If, at any point, COP26 participants feel too sanguine about these difficulties, they need only look at the country hosting them, and at the debates swirling around its own crisis of energy.

Amidst soaring gas and electricity prices, the UK’s National Grid has warned the likelihood of blackouts this winter has risen. A number of energy suppliers have gone bankrupt, in part because the prices of natural gas contracts have increased by more than 300% since the beginning of the year. Although more than 40% of the UK’s electricity on average comes from renewable energy, there are days in the year when neither sun nor wind can keep up with demand; on those days, natural gas accounts for more than half of the country’s power. To compound the crisis, a shortage of drivers for gasoline tankers saw lengthy queues outside fueling stations, as vehicle owners filled up in a panic.

To those at COP26 who are already fretting about the coming energy transition, these events might offer portents that our society is more dependent on fossil fuels than we realize.
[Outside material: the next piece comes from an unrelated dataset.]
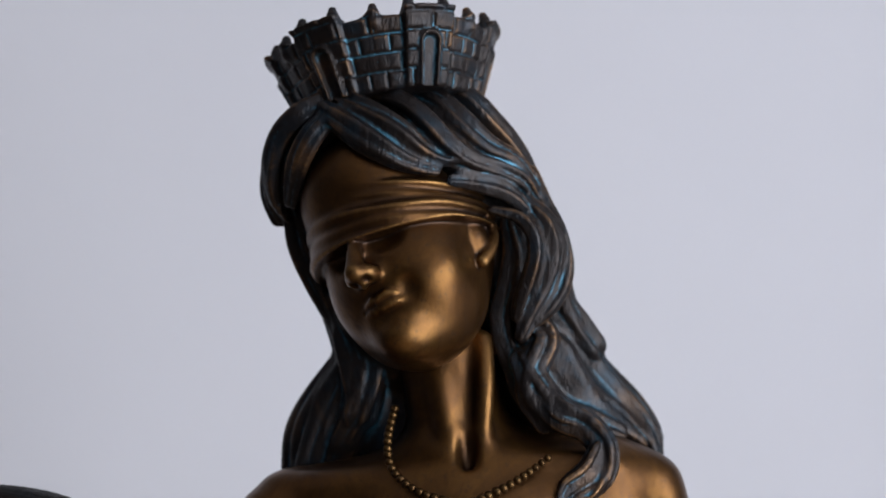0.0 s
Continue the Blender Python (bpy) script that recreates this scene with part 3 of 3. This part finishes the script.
dress.tube([(52.4, -44.0, 1034.9, 1.4), (46.2, -48.0, 1030.3, 1.4), (42.1, -50.0, 1025.6, 1.0)], 3)
dress.tube([(-84.6, -4.0, 1002.4, 3.0), (-82.4, -8.0, 963.5, 3.5), (-81.0, -10.0, 927.9, 3.5), (-80.0, -8.0, 894.9, 3.0), (-80.0, -4.0, 858.0, 3.0)], 6)
dress.tube([(-78.4, -30.0, 1001.7, 3.3), (-77.5, -30.0, 959.3, 3.0), (-72.5, -28.0, 919.2, 3.0)], 8, cut=True)
dress.tube([(-54.0, -40.0, 978.4, 8.3), (-53.7, -38.0, 946.0, 9.3), (-52.5, -34.0, 918.7, 6.4)], 20)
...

And that energy politics will make weaning the world off carbon into a harder, longer process—so much harder and longer, in fact, that it may not happen in time at all.

The world needs more renewable energy, not less

The UK’s energy shortage hit in the middle of a broader, Europe-wide crisis, and it quickly became fodder for critics of an accelerated energy transition (or indeed of any transition at all). In Europe, lawmakers blamed the EU’S climate policies for its power deficits. In the UK, the government found itself under fire for closing several natural gas storage units and for relying too heavily on solar and wind power; one energy industry executive told the Wall Street Journal: “You have to be able to back your system up for when the wind doesn’t blow.” A right-leaning British newspaper, the Daily Telegraph, criticized the government for failing to frack for shale gas and for going off coal. And to those skeptical of renewables elsewhere, such as Australia’s deputy prime minister, the UK’s problems appeared to caution against speedy transitions to net-zero economies.
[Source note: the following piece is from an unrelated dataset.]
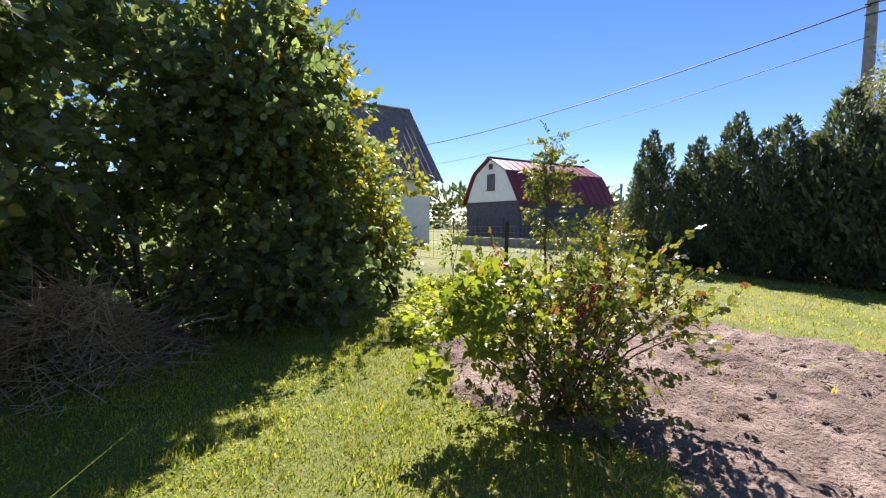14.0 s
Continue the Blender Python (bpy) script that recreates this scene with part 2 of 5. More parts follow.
M_WHITEWALL = surface("white_plaster", [(0.3, (0.72, 0.74, 0.78)), (0.7, (0.80, 0.82, 0.85))], 3, 0.85, 0.3, 40, stain=(0.64, 0.66, 0.69), stain_scale=0.8)
M_CREAMWALL = surface("cream_plaster", [(0.3, (0.62, 0.58, 0.50)), (0.7, (0.72, 0.68, 0.60))], 3, 0.85, 0.3, 40, stain=(0.55, 0.51, 0.44), stain_scale=0.8)
M_GREYWALL = surface("light_grey_render", [(0.3, (0.20, 0.195, 0.205)), (0.7, (0.26, 0.255, 0.265))], 3, 0.85, 0.3, 60)
M_SIDING = surface("white_siding", [(0.3, (0.40, 0.39, 0.36)), (0.7, (0.47, 0.46, 0.43))], 2, 0.55, 0.1, 40, (0.3, 0.3, 3))
M_DARKBLOCK = surface("dark_grey_blocks", [(0.3, (0.05, 0.053, 0.08)), (0.7, (0.10, 0.104, 0.145))], 3, 0.9, 0.5, 20)
M_BARNRED = surface("dark_red_tin", [(0.3, (0.16, 0.018, 0.022)), (0.7, (0.21, 0.026, 0.03))], 1.2, 0.5, 0.1, 14, metal=0.1)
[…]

These political decisions become harder when public opinion is hit by a crisis. In a research note, ING found that consumers in the UK are most worried about spikes in energy prices than in investment into alternative energy sources. If these sentiments occur in a UK that has not yet witnessed any serious power cuts, one might legitimately worry, what could happen if the energy transition throws up shortages that are far more crippling?

But the lesson that COP26’s delegates should take from the crisis, experts say, is to invest even more quickly in renewable energy, rather than regress to the safety of hoarded fossil fuels. The gas shock, in fact, was a signal of how the fossil fuels markets bring volatility to prices, in a way that renewables wouldn’t. And the shortage only highlighted “the nation’s slow transition to lower carbon sources,” Aimee Ambrose, a professor in energy policy at Sheffield Hallam University, wrote.

Growth in the UK’s renewable power capacity fell to a 10-year-low in 2020. “It is the government’s failure to plan ahead by scaling up our zero-carbon energy supply that has left our country so reliant on the international gas market and vulnerable to soaring gas prices,” the opposition politician Ed Miliband said.

And while the transition will no doubt be “bloody hard,” Frans Timmermans, the EU’s top climate official, said in a mid-crisis speech, he believed public opinion was behind it. “Our population will support this, even if for individuals this means a sacrifice, if we can manifestly show that the sacrifice leads to results, and that the burden is shared in an equitable and solidarity based way,” Timmermans said, as if addressing COP26 a month early. “That is going to be the big challenge.”